Fast forward 2010, we are hearing such similar statements from the likes of Ibrahim Ali, who have forgotten or chosen to forget that the Chinese votes can help Umno.
When the MCA and Gerakan were weak, it would be the Umno votes that helped these two parties. That has been the way since the Alliance under Tunku Abdul Rahman, who was aware that the inclusion of non-Malays in the government would be crucial to its legitimacy as well as to keep intact the politics of consensus and accommodation.
The power-sharing concept has worked so well that now the Pakatan Rakyat has adopted it via a PKR, DAP and PAS coalition.
Immediately after the 1999 electoral bashing, Najib, who was an Umno vice-president, said the voting trend of Malays – who favoured the opposition – was a signal for Umno to work harder in ensuring the party and Barisan success in future.
Umno, he added, must correct its mistakes and look at itself before pointing fingers at others for the defeat.

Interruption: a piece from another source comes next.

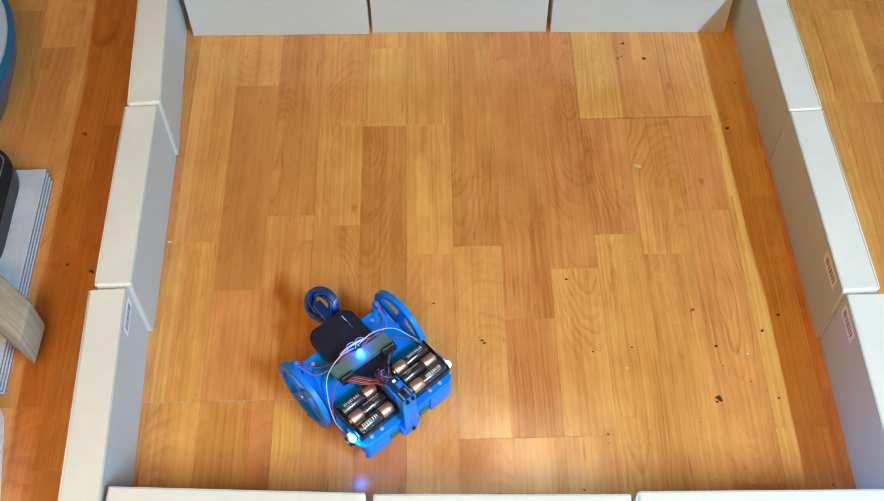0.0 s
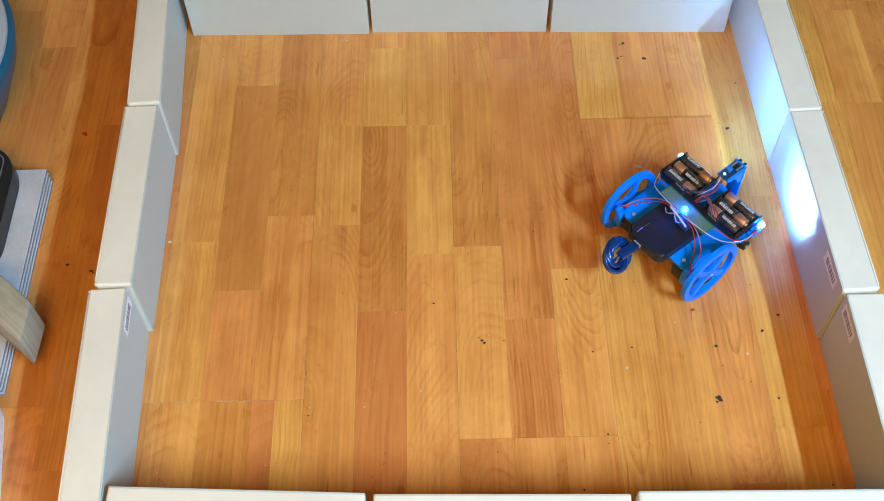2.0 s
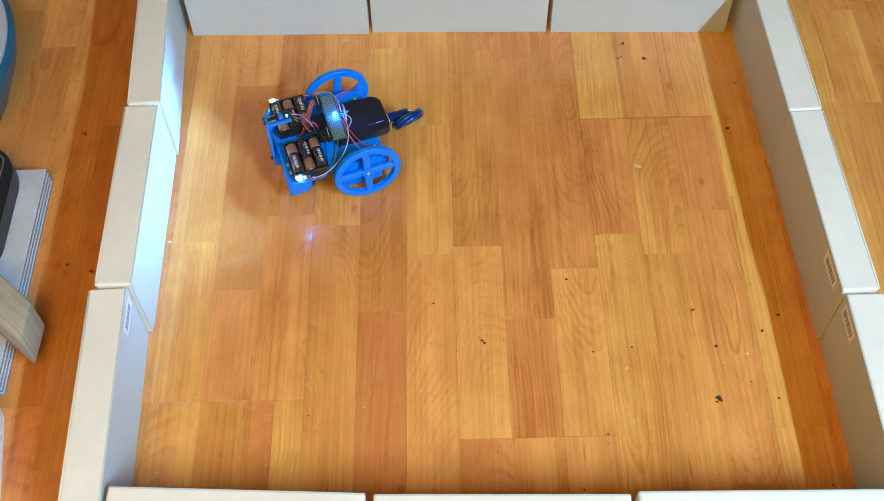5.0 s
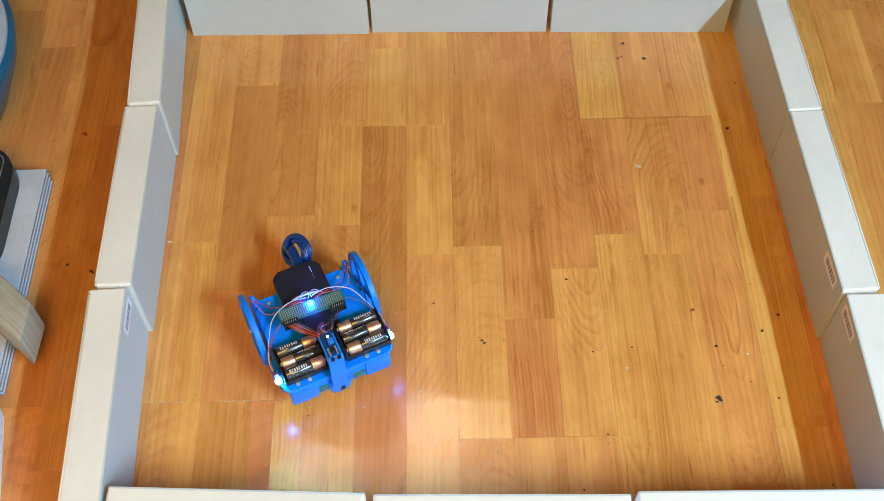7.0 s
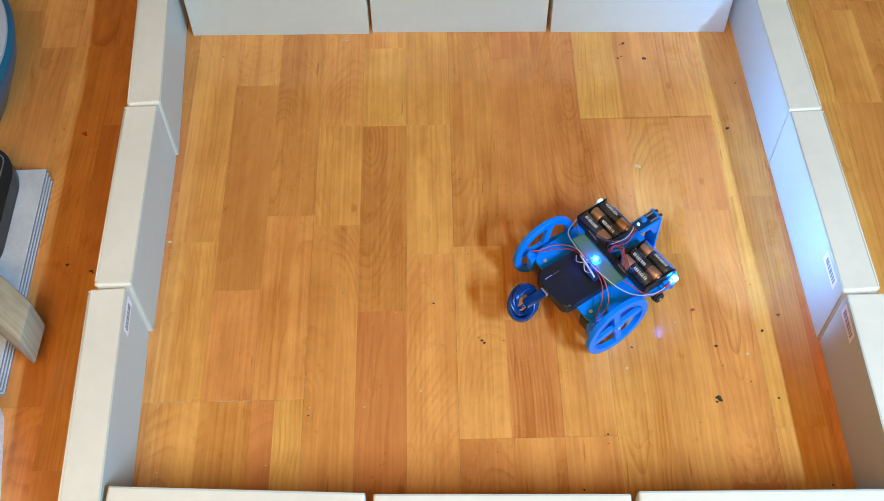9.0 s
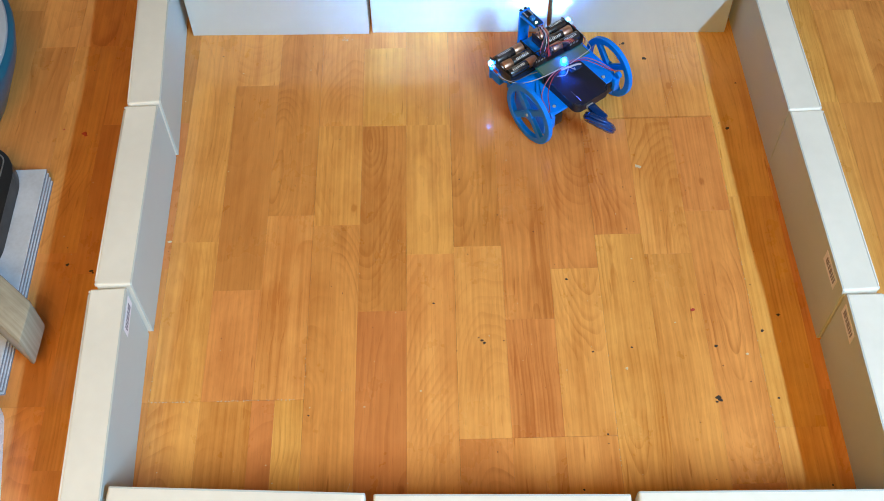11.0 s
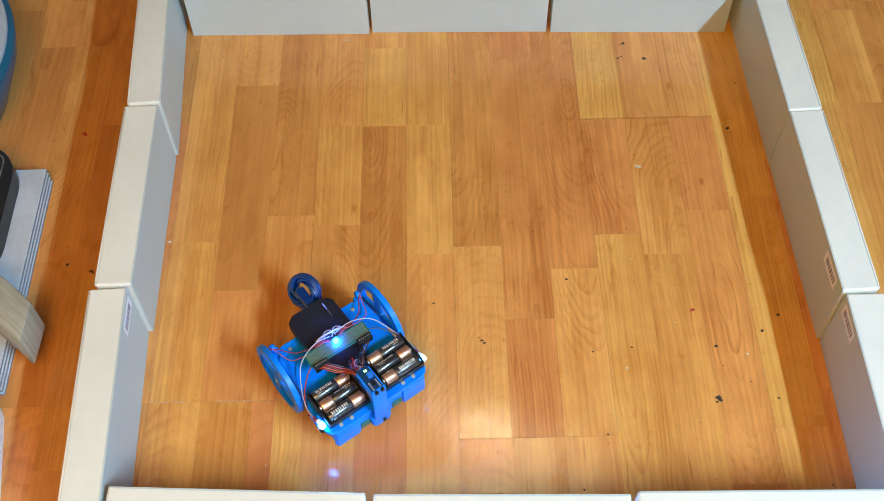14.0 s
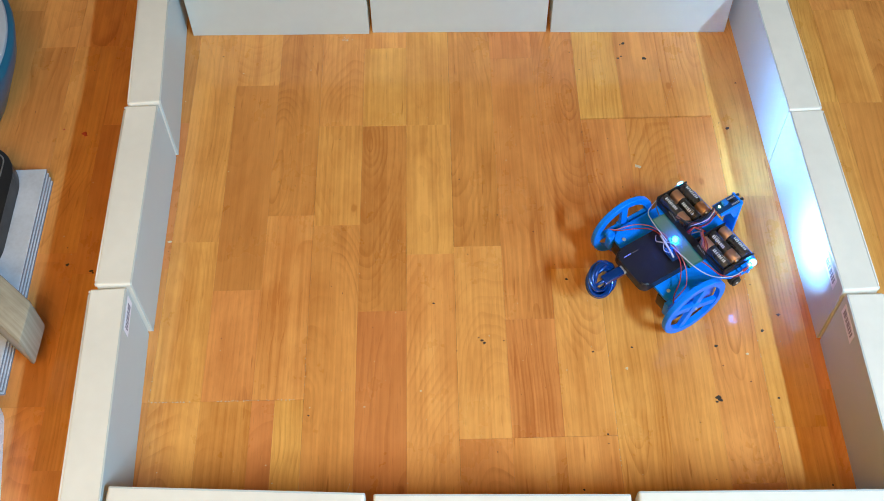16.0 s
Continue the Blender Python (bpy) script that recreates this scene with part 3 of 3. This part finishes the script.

That, however, seems to be the pattern of some politicians after the Hulu Selangor by-election which the Barisan won. Imagine how these politicians would have reacted had the PKR won the seat.
But it is encouraging for Najib to ignore these hollow calls by going to the Chinese school in Rasa with a RM3mil cheque to construct a building.
Najib is obviously looking further ahead. The RM3mil is a political investment for the next general election, not just for Rasa but for every Chinese majority constituency, as his gesture went down strongly.
There is no need to tell the community to be grateful. After all, the Chinese and Indian communities helped build the nation and the bulk of income tax is said to be from the Chinese community.
A political party is just like any company. It has to sell its product by convincing its customers why it is better than its rivals. In meeting sales targets, no company picks its customers according to their race. Every customer should be treated like a king and every effort should be made to win his heart and mind. So it is incredulous that one would ask his customers to be “grateful” and to “repent” or, worse still, even ask what more the customers want.
The electorate, like the customers, expect their sales persons to be nice to them if they still want to do business. If these salesmen disappear when their services are needed or act arrogantly, then we can expect the company to be out of business.
All is not lost for the Barisan because the scenario has improved. Besides, Najib’s increasing favourable ratings and the economy – a crucial key indicator for the Chinese – has seen some positive outlook starting with a stronger ringgit.
The feel good factor seems to be coming around and while the government’s expectations for the GDP growth is between 4.5% and 5.5%, others believe that 6.6% is possible.
Local companies have reported better market confidence in the first quarter results. In fact, monthly car sales reportedly recovered from a low of 33,000 in October 2008 to an average of 42,000 per month over the last six months.
The transformation plans would certainly have an impact on the country’s economy and the political scenario.
There is no need for anyone to play the racial card and Umno should distance itself from groups or individuals fanning communal sentiments. The fact that the MCA and the MIC put the word “Malaysian” first when they were formed is sufficient proof of their allegiance to this country.
Strangely, comedians like Harith are making sense while our politicians have become comics instead, often with their foot in their mouth.